Isabelle Chupin, the floral designer of L’Aparté at No 48, was also an interior decorator. Her boutique is a fairyland of imaginary flowers, made of silk and mulberry paper she buys in Thailand. Even the President of the arcade’s Business Owners’ Association is a woman, hairstylist Isaura Brachfogen of Salon de Coiffure Isaura at No 20-22, who organizes the Christmas decorations and the Fête du Printemps, complete with music, dancing and Champagne. It is une fête de village, in the heart of anonymous, busy Paris.
Librairie Jousseaume, 45 Galérie Vivienne, Tel: +33 1 42 96 06 24
The sight and frangrance of François Jousseaume amidst piles of old books warms one’s heart. More than any other shop, it perpetuates the arcade’s timeless feel, and is graced by the lingering spirit of the writer Colette, who used to come over from her home in the Palais Royal.
Legrand Filles et Fils, 1 Rue de la Banque (Main entrance), Tel: +33 1 42 60 07 12
Japanese caviste Emi Sato proves that the world of wine is no longer a male preserve. This fabulous cave has seen many changes – the original tiles of Beaugé’s former épicerie are still there, but the Legrands have departed, Japan has stepped in, and there is now a wine bar which holds tastings.
Wolff & Descourtis, 18 Galerie Vivienne, Tel: +33 1 42 61 80 84
Victoria Wolff settled in the galerie with her ravishing displays of Jacquard-woven silks from Lyon and Como, Italy. She creates all of the designs herself, a talent which she may have inherited from her grandmother who was a designer for Vogue.

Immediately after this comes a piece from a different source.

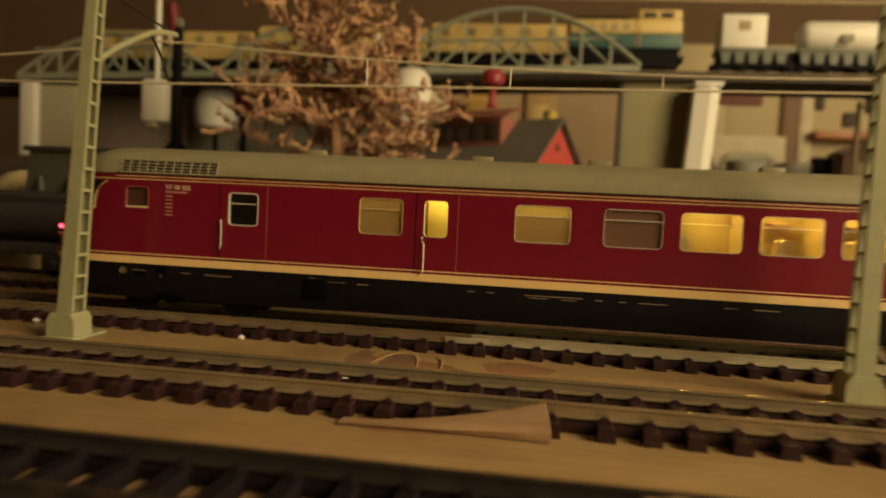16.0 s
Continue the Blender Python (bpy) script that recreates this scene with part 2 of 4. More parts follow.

Si Tu Veux, 68 Galerie Vivienne, Tel: +33 1 42 60 59 97
Madeleine Deny presides over this children’s wonderland sans pareil. “Don’t let them grow too fast”, she says to parents. “Let them play.” An eternally youthful fairy godmother, she even looks the part, guiding both parents and children, and one-time children who return with their offspring.
Joyce Pons de Vier, 64 Galerie Vivienne, Tel: +33 1 42 96 32 18
Joyce has arranged her exquisite little place with trinkets and furnishings that feel like her home, all unearthed during bargain-hunting expeditions. An interior designer with a discerning eye, she is also a welcoming hostess, making this a place where it is good to linger.
L’Aparté, 48 Galérie Vivienne, Tel: +33 1 42 60 05 89
Former interior decorator Isabelle Chupin not only designs magical paper flowers, but also puts them together –mixing fairy lights with blue morning glory and arranging giant black poppies in a stunningly sophisticated way. Her miniature flowers make for lovely affordable gifts.